TASK INSTRUCTIONS -> Please give the count of lines holding the string "Continue" and nothing besides.

SUPPLIED ENTRIES ->
»»

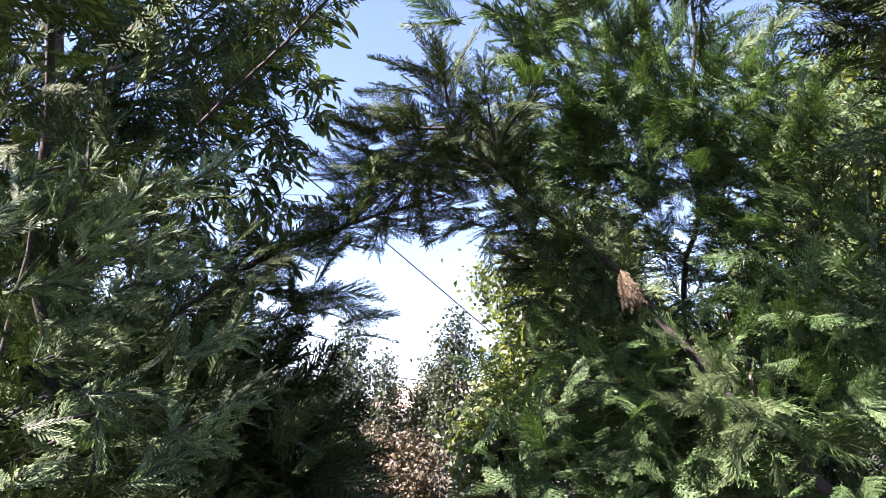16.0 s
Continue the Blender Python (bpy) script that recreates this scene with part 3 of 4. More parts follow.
UPPER_LEAVES = [((0.281, -0.55, 3.184), (0.506, -0.483, 3.144), 0.44), ((0.314, -0.637, 3.199), (0.454, -0.598, 3.186), 0.50), ((0.421, -0.7, 3.182), (0.532, -0.695, 3.17), 0.69), ((0.185, -0.208, 3.176), (0.312, -0.332, 3.11), 0.44), ((0.236, -0.408, 3.15), (0.332, -0.375, 3.14), 0.82), ((0.364, -0.395, 3.266), (0.421, -0.327, 3.269), 0.56), ((0.503, -0.313, 3.3), (0.565, -0.186, 3.275), 0.46), ((0.519, -0.339, 3.343), (0.618, -0.332, 3.269), 0.45), ((0.557, -0.391, 3.32), (0.649, -0.431, 3.298), 0.54), ((0.505, -0.292, 3.356), (0.553, -0.378, 3.301), 0.36), ((0.488, -0.873, 3.157), (0.731, -0.758, 3.095), 0.34), ((0.599, -0.939, 3.139), (0.692, -0.806, 3.191), 0.56)]
OUTER_LEAVES = [((0.902, -1.457, 2.631), (0.911, -1.386, 2.709), 0.41), ((0.922, -1.367, 2.641), (0.954, -1.427, 2.5), 0.48), ((0.923, -1.352, 2.714), (1.026, -1.41, 2.552), 0.38), ((1.038, -1.329, 2.675), (1.126, -1.296, 2.549), 0.64), ((0.592, -1.328, 2.823), (0.649, -1.397, 2.717), 0.91), ((0.569, -1.515, 2.775), (0.675, -1.485, 2.727), 0.47), ((0.678, -1.498, 2.739), (0.745, -1.499, 2.63), 0.50), ((0.566, -1.537, 2.748), (0.669, -1.505, 2.734), 0.52), ((0.717, -1.524, 2.583), (0.85, -1.491, 2.558), 0.73), ((0.793, -1.068, 2.886), (0.915, -1.077, 2.751), 0.66), ((0.866, -1.121, 2.79), (0.946, -1.147, 2.698), 0.69), ((0.891, -1.074, 2.768), (0.983, -1.069, 2.659), 0.75), ((0.885, -1.229, 2.747), (1.003, -1.209, 2.677), 0.55)]
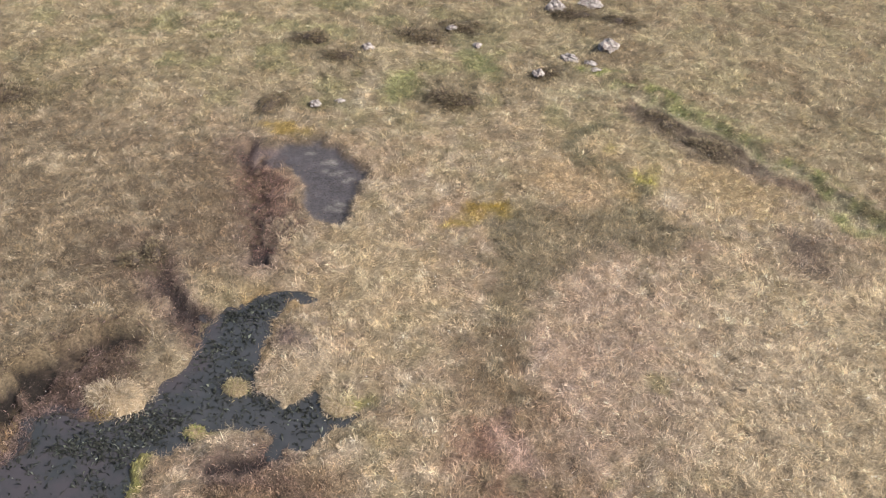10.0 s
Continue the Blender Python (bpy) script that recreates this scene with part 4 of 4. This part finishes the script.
stone("boulder", 1.1, 88.6, 0.3, 0.75, ROCK, "rounded grey boulder in heather", 33.4, 0.1)
stone("boulder", 1.9, 96.3, 0.5, 0.8, ROCK, "grey boulder beside a heather clump", 37.1, 0.1, 0, 1.1)
stone("boulder", 3.8, 97.4, 0.5, 0.7, ROCK, "broad grey boulder beside a heather clump", 38.6, 0.1, 0, 1.4)
stone("stone", 3.6, 90.2, 0.22, 0.5, ROCK, "flat pale stone in the turf", 41.0, 0.0, -35, 1.5)
stone("stone", -3.4, 92.9, 0.24, 0.6, ROCK, "pale grey stone in a heather clump", 51.0, 0.0, 10, 1.3)
stone("stone", -2.0, 91.3, 0.22, 0.6, ROCK, "pale grey stone beside green moss", 53.0, 0.0, 60, 1.2)
stone("stone", -7.7, 84.5, 0.16, 0.5, ROCK, "small grey stone in short grass", 55.0, 0.0, 20, 1.4)
stone("stone", 3.8, 89.6, 0.2, 0.5, ROCK, "flat pale stone in the turf", 43.0, 0.0, 10, 1.4)
stone("stone", -8.7, 84.0, 0.26, 0.8, ROCK, "grey stone standing in short grass", 45.5, 0.0)
stone("stone", -7.3, 89.9, 0.3, 0.6, ROCK, "grey stone beside a heather bush", 47.5, 0.0)


def stick(x0, y0, x1, y1, thick, label, lift=0.06, salt=0.0):
    """A broken length of old post lying on the grass."""
    a, b = Vector((x0, y0, ground_height(x0, y0) + 0.06)), Vector((x1, y1, ground_height(x1, y1) + 0.06 + lift))
    bm = bmesh.new()
    length = (b - a).length
    rings = [oval_ring(bm, 0.03 * noise.noise((z, salt, 2)), 0.03 * noise.noise((z, salt, 4)), z * length, thick * (0.55 if z in (0.0, 1.0) else 0.9 + 0.25 * noise.noise((z * 3, salt, 0))), thick * 0.6, 7, salt, 0.2) for z in (0.0, 0.06, 0.25, 0.5, 0.75, 0.94, 1.0)]
    skin(bm, rings)
    ob = part("stick", bm, PALE_WOOD)
    ob.matrix_basis = Matrix.Translation(a) @ (b - a).to_track_quat("Z", "Y").to_matrix().to_4x4()
    return tagged(ob, label, "stick")


stick(4.82, 29.6, 5.3, 30.4, 0.035, "broken pale length of post lying by the fence", 0.15, 1.0)
stick(7.0, 26.85, 7.75, 27.85, 0.035, "bleached broken stake lying in grass by the fence", 0.1, 2.0)
stick(-15.85, 44.9, -15.5, 45.65, 0.025, "thin bleached stick lying in the grass", 0.05, 3.0)


def dome(x, y, rx, ry, high, base):
    """A low uneven dome of peat."""
    bm = bmesh.new()
    rings = [oval_ring(bm, 0, 0, base + (high - base) * h, rx * r, ry * r, 20, x, 0.16) for h, r in ((0.0, 1.02), (0.35, 1.0), (0.7, 0.86), (0.92, 0.55), (1.0, 0.2))]
    skin(bm, rings)
    return bm


PEAT_MAT = Nodes("damp_peat", 0.7)
PEAT_MAT.base(PEAT_MAT.mix(PEAT_MAT.noise(0.08, 5.0), (0.03, 0.022, 0.018), (0.08, 0.055, 0.04)))
PEAT_MAT.bump(PEAT_MAT.noise(0.04, 4.0), 0.02)


THATCH = Nodes("dry_thatch", 0.9)
THATCH.base(THATCH.mix(THATCH.noise(0.05, 5.0), (0.20, 0.145, 0.085), (0.40, 0.31, 0.20)))
THATCH.bump(THATCH.noise(0.03, 5.0), 0.03)


def dome_blades(name, parent, rx, ry, high, base, count, length, colours, shag=0.6, width=0.02):
    """Blades all over a dome, combed outwards and down."""
    a = rng.uniform(0, 2 * np.pi, count)
    r = np.sqrt(rng.random(count)) * (1.06 + 0.5 * rough(3 * np.cos(a) + 5 * rx, 3 * np.sin(a) + 9 * ry, 1.5, 2, 401))
    z = base + (high - base) * (1 - np.minimum(r, 1) ** 3.0)
    root = np.stack([r * rx * np.cos(a), r * ry * np.sin(a), z - 0.01], 1)
    heading = a + rng.normal(0, 0.6, count)
    lift = np.clip(1.25 - shag * r + rng.normal(0, 0.3, count), -0.1, 1.5)
    pick = np.array(colours)[rng.integers(0, len(colours), count)]
    colour = pick * 0.82 * np.exp(rng.normal(0, 0.28, count))[:, None]
    return blades(name, root, heading, lift, length * rng.uniform(0.6, 1.3, count), rng.uniform(0.6, 1.4, count) * width, colour, parent, 1.2)


def hummock(x, y, rx, ry, high, label, colours, turn=0.0, length=0.3):
    thing = tagged(new("grass_hummock"), label, "hummock")
    thing.matrix_basis = pose(x, y, POOL_LEVEL, 0, 0, turn)
    part("thatch", dome(0, 0, rx, ry, high, -0.25), THATCH.mat, thing)
    dome_blades("grass", thing, rx, ry, high, 0.0, int(2600 * (rx * ry + 0.12)), length, colours, 1.1, 0.014)


hummock(-9.0, 56.95, 0.62, 0.34, 0.14, "low straw-coloured grass hummock standing in the pool", [STRAW, (0.36, 0.28, 0.12), (0.26, 0.20, 0.10)], 5, 0.2)
hummock(-7.75, 67.0, 0.42, 0.34, 0.2, "small round grass hummock standing in the pool", [STRAW, (0.26, 0.22, 0.12), (0.30, 0.26, 0.13)], 0, 0.2)
hummock(-11.15, 66.15, 1.0, 0.7, 0.3, "large shaggy pale grass hummock at the pool's edge", [PALE, PALE, STRAW], -10, 0.26)
hummock(-6.35, 67.65, 1.05, 0.85, 0.26, "broad round pale grass hummock beside the pool's arm", [PALE, PALE, (0.44, 0.33, 0.25)], 10, 0.24)
hummock(-4.6, 66.75, 0.6, 0.42, 0.18, "small tussock of pale grass beside the pool's arm", [STRAW, PALE, (0.32, 0.26, 0.15)], -15, 0.22)
hummock(-11.35, 65.45, 0.36, 0.2, 0.12, "low rusty-yellow moss hummock at the pool's edge", [(0.40, 0.28, 0.06), (0.30, 0.21, 0.07), STRAW], 0, 0.12)
hummock(-8.45, 65.15, 0.3, 0.22, 0.14, "small yellow-green moss hummock at the pool's edge", [YELLOW, GREEN, STRAW], 0, 0.16)


def heather_bush(x, y, rx, ry, high, turn=0.0, label="dark brown heather bush on the moor"):
    """A bush of a few uneven cushions that run into each other, over a woody base."""
    thing = tagged(new("heather_bush"), label, "bush", "heather bushes")
    thing.matrix_basis = pose(x, y, ground_height(x, y), 0, 0, turn)
    part("woody_base", dome(0, 0, rx * 0.6, ry * 0.6, high * 0.5, -0.2), PEAT_MAT.mat, thing)
    count = 5
    cx, cy, size = rng.uniform(-0.6, 0.6, count) * rx, rng.uniform(-0.5, 0.5, count) * ry, rng.uniform(0.4, 0.8, count)
    n = int(2600 * (rx * ry + 0.12))
    who = rng.integers(0, count, n)
    a, r = rng.uniform(0, 2 * np.pi, n), np.sqrt(rng.random(n)) * np.exp(rng.normal(0, 0.15, n))
    root = np.stack([cx[who] + r * size[who] * rx * 0.75 * np.cos(a), cy[who] + r * size[who] * ry * 0.9 * np.sin(a), np.clip(high * size[who] * (1.15 - r ** 2), 0, high) - 0.03], 1)
    tones = np.array([(0.15, 0.11, 0.078), (0.20, 0.15, 0.10), (0.10, 0.078, 0.056), (0.30, 0.245, 0.155), (0.22, 0.185, 0.11)])
    colour = tones[rng.integers(0, len(tones), n)] * np.exp(rng.normal(0, 0.3, n))[:, None]
    blades("foliage", root, a + rng.normal(0, 0.7, n), np.clip(rng.normal(1.1 - 0.6 * r, 0.35, n), 0, 1.5), rng.uniform(0.1, 0.24, n), rng.uniform(0.012, 0.026, n), colour, thing)


for x, y, rx, ry, high, turn in BUSHES:
    heather_bush(x, y, rx, ry * 1.2, high, turn)


# ---- weed on the water and pale flecks in the grass ----
def pond_weed(inside, box, level, count, everywhere, label):
    """Small dark leaves that float in drifts or stand a little out of the water."""
    x, y = rng.uniform(box[0], box[1], count), rng.uniform(box[2], box[3], count)
    thick = step(0.05, 0.55, rough(x, y, 1.3, 3, 301)) * 0.8 + step(0.2, 0.7, rough(x, y, 0.35, 2, 307)) * 0.4 + step(62.5, 67.0, y) * 0.12 + 0.05
    open_water = step(-8.0, -11.0, x + 0.45 * (y - 57.0)) * step(57.2, 58.6, y) + step(60.0, 63.0, y) + everywhere
    keep = (sample(inside, x, y) > 0.08) & (rng.random(count) < thick * np.clip(open_water + 0.15, 0, 1) * 0.42)
    x, y = x[keep], y[keep]
    n = len(x)
    root = np.stack([x, y, np.full(n, level - 0.005)], 1)
    colour = np.array((0.024, 0.026, 0.021)) * np.exp(rng.normal(0, 0.5, n))[:, None]
    colour[rng.random(n) < 0.10] *= 3.0
    weed = blades("pond_weed", root, rng.uniform(0, 2 * np.pi, n), rng.uniform(0.1, 0.9, n), rng.uniform(0.08, 0.24, n), rng.uniform(0.03, 0.075, n), colour)
    return tagged(weed, label, "weed", kind="stuff")


pond_weed(pool, (-13.6, -3.8, 53.4, 71.6), POOL_LEVEL, 130000, 0.0, "dark floating pondweed scattered over the bog pool")
pond_weed(within(STREAM_POOLS["far"][0]), (16.0, 23.0, 70.0, 76.0), STREAM_POOLS["far"][1], 9000, 1.0, "dark weed dotted over a shallow stream pool")
pond_weed(within(STREAM_POOLS["mid"][0]), (16.0, 20.0, 48.0, 52.0), STREAM_POOLS["mid"][1], 7000, 1.0, "dark weed dotted over a shallow stream pool")
pond_weed(within(NEAR_POOL), (11.0, 17.0, 21.0, 27.0), -0.3, 3000, 0.5, "sparse dark weed on a small pool by the fence")


def peat_litter():
    """Crumbs, stalks and dead leaves on the bare peat."""
    n = 400000
    x, y = rng.uniform(-27, 22, n), rng.uniform(13, 100, n)
    bare = step(0.55, 0.15, sample(COVER, x, y)) * step(-0.1, -0.3, sample(pool, x, y)) * seen_area(x, y) * (1 - 0.8 * step(0.5, 0.65, sample(WET, x, y)))
    keep = rng.random(n) < bare
    x, y = x[keep], y[keep]
    n = len(x)
    root = np.stack([x, y, sample(HEIGHT, x, y) - 0.005], 1)
    tones = np.array([(0.025, 0.02, 0.018), (0.06, 0.045, 0.04), (0.11, 0.085, 0.075), (0.20, 0.16, 0.13), (0.035, 0.03, 0.026)])
    pick = np.clip(1.5 + 1.5 * rough(x, y, 0.4, 2, 421) + rng.normal(0, 1.1, n), 0, 4).astype(int)
    return blades("peat_litter", root, rng.uniform(0, 2 * np.pi, n), rng.uniform(0.0, 0.7, n), rng.uniform(0.05, 0.15, n), rng.uniform(0.012, 0.03, n), tones[pick] * np.exp(rng.normal(0, 0.25, n))[:, None])


tagged(peat_litter(), "dark crumbs and dead stalks on bare wet peat", "litter", kind="stuff")


def pale_flecks():
    n = 1500
    x, y = rng.uniform(-27, 22, n), rng.uniform(15, 100, n)
    keep = seen_area(x, y) & (sample(COVER, x, y) > 0.8) & (rough(x, y, 3.0, 2, 333) > -0.2)
    x, y = x[keep], y[keep]
    n = len(x)
    root = np.stack([x, y, sample(HEIGHT, x, y) + rng.uniform(0.08, 0.2, n)], 1)
    return blades("cotton_tufts", root, rng.uniform(0, 2 * np.pi, n), rng.uniform(0.0, 0.8, n), rng.uniform(0.03, 0.06, n), rng.uniform(0.025, 0.045, n), np.full((n, 3), 0.82))


tagged(pale_flecks(), "tiny white seed tufts scattered in the grass", "seed heads", kind="stuff")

««

RESULT -> 2